Using this information, for 25 June 2016 I get a \(\theta_G\) of 18^{h}14^{m}15.5875^{s}. The Navy reckons it at 18^{h}14^{m}15.5860^{s}. That isn’t too bad, but I am curious as to where the difference of 15/10000 comes from. I’ve tried a few other formulae that take slightly different approaches to the problem, and while they all agree at least down to the tenths place of the second value, they are further from this number. At this point, though, the difference is only annoying my overly mathematical brain, its practicality for a tiny telescope like mine and for the stepper motors that I’ll be using mean that such a difference is effectively irrelevant. In fact, I calculated the worst-case TFOV of my current scope and lenses and come up with 14 arcminutes. So if I’m off by 0.000025 arcminutes, it’d be impossible for me to notice.

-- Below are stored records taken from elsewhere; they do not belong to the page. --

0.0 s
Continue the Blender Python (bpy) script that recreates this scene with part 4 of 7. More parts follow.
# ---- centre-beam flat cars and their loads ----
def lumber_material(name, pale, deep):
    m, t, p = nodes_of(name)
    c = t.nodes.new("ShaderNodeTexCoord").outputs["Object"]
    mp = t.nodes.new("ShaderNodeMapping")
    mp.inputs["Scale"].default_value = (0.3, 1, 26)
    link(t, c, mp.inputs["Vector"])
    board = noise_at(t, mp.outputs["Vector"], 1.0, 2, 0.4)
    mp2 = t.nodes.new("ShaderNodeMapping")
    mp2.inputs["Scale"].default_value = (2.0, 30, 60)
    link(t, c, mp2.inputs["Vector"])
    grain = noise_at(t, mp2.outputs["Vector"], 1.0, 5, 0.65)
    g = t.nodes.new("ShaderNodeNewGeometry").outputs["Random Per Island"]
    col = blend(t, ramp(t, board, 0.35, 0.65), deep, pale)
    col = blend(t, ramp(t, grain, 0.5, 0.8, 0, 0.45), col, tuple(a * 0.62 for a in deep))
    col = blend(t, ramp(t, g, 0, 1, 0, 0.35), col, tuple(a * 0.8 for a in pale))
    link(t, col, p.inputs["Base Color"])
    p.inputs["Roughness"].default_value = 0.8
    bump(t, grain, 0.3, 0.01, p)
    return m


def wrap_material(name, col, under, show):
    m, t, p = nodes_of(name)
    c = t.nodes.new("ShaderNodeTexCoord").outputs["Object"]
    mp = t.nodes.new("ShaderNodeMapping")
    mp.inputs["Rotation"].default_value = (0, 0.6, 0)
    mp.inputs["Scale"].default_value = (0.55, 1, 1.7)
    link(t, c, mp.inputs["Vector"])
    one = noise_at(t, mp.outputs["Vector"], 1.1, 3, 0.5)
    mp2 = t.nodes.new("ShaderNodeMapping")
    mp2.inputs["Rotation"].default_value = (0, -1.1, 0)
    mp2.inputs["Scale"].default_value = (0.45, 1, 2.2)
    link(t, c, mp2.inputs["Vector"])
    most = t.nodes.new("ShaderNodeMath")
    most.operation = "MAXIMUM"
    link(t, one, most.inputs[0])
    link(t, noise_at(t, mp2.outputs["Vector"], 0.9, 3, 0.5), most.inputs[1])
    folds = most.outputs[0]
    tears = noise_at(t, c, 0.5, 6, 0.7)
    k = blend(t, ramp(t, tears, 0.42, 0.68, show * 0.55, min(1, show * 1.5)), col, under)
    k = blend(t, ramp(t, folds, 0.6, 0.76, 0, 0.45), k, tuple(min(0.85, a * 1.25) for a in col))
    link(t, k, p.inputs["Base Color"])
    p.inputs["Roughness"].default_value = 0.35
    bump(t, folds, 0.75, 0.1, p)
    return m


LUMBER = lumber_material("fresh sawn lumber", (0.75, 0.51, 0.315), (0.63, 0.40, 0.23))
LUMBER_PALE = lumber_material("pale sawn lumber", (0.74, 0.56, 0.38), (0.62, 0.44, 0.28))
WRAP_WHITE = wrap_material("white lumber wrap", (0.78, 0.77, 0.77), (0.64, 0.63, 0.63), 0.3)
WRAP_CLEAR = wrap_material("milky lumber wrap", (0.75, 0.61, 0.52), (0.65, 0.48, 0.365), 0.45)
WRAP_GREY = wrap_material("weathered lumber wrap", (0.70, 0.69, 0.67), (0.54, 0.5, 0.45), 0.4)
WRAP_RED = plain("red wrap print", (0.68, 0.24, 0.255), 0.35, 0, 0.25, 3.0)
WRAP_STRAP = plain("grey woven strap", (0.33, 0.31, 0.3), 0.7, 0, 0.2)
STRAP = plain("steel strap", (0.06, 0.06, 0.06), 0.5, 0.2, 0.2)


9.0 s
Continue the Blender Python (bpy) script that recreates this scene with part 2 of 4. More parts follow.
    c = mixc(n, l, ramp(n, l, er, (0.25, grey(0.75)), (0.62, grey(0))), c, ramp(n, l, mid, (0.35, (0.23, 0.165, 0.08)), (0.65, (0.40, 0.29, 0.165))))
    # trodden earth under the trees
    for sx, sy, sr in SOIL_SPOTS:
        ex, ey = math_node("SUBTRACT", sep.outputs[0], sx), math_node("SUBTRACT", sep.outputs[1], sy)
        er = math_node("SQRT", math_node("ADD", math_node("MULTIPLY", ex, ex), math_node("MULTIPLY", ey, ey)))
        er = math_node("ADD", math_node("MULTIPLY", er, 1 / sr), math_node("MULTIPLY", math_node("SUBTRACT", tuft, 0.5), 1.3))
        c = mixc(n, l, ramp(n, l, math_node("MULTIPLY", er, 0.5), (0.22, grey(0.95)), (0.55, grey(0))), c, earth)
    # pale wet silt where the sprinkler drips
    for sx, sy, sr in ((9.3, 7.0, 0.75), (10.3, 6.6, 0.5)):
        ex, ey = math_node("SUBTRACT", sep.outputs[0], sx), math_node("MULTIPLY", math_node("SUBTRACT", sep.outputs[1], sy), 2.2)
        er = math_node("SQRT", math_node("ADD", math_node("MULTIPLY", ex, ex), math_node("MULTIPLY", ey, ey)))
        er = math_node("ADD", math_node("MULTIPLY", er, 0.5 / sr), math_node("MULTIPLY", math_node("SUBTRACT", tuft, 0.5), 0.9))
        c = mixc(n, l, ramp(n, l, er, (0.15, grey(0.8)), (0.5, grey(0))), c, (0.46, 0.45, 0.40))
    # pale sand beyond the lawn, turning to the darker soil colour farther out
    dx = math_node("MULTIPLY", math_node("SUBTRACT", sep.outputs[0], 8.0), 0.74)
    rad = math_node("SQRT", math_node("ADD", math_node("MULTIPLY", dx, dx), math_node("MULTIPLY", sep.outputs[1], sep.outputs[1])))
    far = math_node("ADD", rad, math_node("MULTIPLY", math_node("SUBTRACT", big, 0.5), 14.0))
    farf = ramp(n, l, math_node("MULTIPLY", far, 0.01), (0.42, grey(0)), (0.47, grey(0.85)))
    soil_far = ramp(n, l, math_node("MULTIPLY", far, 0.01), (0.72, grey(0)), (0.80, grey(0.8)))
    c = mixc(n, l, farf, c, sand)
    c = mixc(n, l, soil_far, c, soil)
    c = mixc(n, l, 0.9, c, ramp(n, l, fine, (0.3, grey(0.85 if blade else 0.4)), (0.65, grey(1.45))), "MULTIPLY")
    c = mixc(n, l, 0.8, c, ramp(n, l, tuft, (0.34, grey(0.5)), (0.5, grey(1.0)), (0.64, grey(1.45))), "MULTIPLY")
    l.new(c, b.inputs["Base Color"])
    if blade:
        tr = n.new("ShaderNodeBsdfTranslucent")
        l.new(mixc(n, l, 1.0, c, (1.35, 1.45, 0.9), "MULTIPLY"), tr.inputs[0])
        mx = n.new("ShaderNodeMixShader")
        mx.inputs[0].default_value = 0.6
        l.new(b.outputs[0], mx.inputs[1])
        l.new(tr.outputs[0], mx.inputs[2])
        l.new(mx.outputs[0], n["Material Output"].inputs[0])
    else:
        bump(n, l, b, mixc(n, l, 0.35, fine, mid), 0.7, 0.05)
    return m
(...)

Anyway, that’s step 1. I need *local* siderial time. This is a simple matter of adjusting it for where I am on the surface of Earth relative to the Greenwich meridian. Since it’s convenient for testing purposes, I used the same US Navy website’s default of Washington D.C. to test my own calculations for “local” siderial time. Subtracting 77°1’48.0″ from 18^{h}14^{m}15.5875^{s} gives (after the appropriate conversions) 13^{h}6^{m}8.3875^{s}. The Navy provides an answer of, hey presto, the same thing (give or take the same annoying 0.0015^{s})! This part of the calculation I can handle.

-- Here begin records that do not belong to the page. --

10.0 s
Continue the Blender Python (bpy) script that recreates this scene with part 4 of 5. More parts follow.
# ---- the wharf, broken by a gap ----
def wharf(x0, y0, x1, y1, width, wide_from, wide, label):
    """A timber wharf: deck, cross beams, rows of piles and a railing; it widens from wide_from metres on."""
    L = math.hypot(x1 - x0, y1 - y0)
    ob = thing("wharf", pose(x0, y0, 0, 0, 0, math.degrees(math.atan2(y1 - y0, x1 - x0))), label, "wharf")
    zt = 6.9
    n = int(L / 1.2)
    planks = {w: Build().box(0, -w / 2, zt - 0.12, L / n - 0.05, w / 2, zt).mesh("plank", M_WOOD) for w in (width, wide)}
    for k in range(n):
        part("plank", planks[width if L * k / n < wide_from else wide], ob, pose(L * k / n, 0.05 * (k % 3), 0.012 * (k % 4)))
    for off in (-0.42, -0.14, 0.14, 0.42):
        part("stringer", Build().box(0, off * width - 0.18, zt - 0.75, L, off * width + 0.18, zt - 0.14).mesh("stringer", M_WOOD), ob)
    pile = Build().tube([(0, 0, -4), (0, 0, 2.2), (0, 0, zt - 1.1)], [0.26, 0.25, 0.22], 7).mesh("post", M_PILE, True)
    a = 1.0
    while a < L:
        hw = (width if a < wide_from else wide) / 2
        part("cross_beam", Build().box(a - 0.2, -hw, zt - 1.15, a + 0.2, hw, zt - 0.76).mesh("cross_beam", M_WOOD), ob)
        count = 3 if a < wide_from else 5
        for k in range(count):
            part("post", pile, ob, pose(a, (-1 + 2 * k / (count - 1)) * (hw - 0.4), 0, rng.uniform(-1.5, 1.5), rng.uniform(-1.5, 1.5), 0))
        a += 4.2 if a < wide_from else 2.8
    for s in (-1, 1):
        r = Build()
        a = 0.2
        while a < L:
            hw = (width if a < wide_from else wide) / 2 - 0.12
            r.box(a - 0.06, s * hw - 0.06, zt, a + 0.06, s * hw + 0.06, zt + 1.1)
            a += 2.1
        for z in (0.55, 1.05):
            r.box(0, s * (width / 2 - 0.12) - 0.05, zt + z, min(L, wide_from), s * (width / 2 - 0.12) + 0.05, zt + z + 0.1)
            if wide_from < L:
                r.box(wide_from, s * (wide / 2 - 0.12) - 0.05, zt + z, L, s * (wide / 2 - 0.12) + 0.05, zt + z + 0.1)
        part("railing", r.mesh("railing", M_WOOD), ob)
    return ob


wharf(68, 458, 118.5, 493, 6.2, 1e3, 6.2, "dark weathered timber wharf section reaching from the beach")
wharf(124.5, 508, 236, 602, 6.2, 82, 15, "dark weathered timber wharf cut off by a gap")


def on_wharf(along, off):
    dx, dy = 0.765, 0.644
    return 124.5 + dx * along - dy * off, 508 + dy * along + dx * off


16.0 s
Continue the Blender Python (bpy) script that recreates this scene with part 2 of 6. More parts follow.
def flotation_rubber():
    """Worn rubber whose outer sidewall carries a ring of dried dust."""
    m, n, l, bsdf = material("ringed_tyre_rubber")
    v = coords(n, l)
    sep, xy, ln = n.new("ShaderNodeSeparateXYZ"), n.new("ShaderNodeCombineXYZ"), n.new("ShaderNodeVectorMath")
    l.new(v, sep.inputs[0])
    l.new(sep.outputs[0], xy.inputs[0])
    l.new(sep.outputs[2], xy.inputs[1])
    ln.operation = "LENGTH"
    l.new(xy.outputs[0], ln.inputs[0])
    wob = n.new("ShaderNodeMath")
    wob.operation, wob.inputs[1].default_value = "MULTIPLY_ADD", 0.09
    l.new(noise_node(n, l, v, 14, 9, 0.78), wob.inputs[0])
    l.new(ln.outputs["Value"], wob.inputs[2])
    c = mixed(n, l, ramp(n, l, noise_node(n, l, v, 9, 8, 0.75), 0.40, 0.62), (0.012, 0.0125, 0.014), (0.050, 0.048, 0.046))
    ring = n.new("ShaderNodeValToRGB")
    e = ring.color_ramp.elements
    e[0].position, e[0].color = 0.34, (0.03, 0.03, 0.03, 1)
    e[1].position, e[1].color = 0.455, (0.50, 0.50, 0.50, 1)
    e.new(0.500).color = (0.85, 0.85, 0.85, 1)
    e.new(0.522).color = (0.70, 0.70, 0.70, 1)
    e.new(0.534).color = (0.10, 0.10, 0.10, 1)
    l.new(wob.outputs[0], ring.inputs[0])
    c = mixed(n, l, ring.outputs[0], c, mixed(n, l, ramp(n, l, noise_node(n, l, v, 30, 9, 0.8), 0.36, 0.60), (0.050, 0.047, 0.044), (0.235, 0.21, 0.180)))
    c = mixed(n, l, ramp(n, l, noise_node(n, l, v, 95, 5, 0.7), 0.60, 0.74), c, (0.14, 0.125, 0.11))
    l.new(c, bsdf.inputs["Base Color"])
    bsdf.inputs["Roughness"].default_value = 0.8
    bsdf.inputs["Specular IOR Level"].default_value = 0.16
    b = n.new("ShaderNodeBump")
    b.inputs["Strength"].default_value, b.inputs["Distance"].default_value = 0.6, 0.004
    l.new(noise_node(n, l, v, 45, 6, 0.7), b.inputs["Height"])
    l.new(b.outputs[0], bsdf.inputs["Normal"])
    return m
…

So, back to hour angle \(h\).

\(h=\theta_L-\alpha\)Yay! So, this weekend, if I’m looking for M45 in the sky at midnight local time

\(

h=\theta_L-\alpha\\

=10^h54^m29.1677^s-3^h47^m24^s\\

=7^h7^m5.1677^s

\)

Futzing with the formulae above—oops!—while I get an azimuth of 127.6850°, I get an altitude of −6.7445°, so the Pleiades, from near my house this weekend at midnight, would be below the horizon in the ESE sky. A more useful use of these formulae would be to determine how high in the sky a particular object would actually get, and at what time. My first method, before doing the algebra of rearranging these so I can more easily maximize \(a\), is to just stick in values for local time until I see the highest result. I find M45 will be at an altitude of 76.4255°, in the northern sky (azimuth just −0.0606°), but at 15:59, when the sun is still well above the horizon.

I want to make the hour angle offset the right ascension completely, so that \(h=\theta_L-\alpha=0\), to find the exact time M45 is highest in the sky. Rearranging, I get

\(\theta_l=\alpha\\\theta_G-\lambda_0=\alpha\\

\theta_G=\alpha+\lambda_0=3^h47^m24^s+-6^h28^m32.9^s=21^h18^m51.1^s\)

Working backwards to get UT (a time I can actually read), well, this is much, much harder. The *only* formula I found to do this is based on J1900.0, which is more annoying than a dealbreaker (the code I’ve written to implement this is based on J2000.0), but for any given sidereal time, there are two times each day with that value (or so it seems).

For instance, if I grab the sidereal time corresponding to a UT of 2016-06-25T15:21:21, the GST comes out 144.45° or 9h37m46.88s. When I go hunting for the UT that corresponds to that GST, I come up with 2016-06-25T15:11:19.602000. Converting each of these back to GST gives me the same result to the 14th decimal place. Obviously, however, something like M45 cannot be at its zenith twice in the space of 12 minutes (twice in 24 hours, on the other hand, certainly). Mathematically, this is extremely frustrating.

More (probably) to come!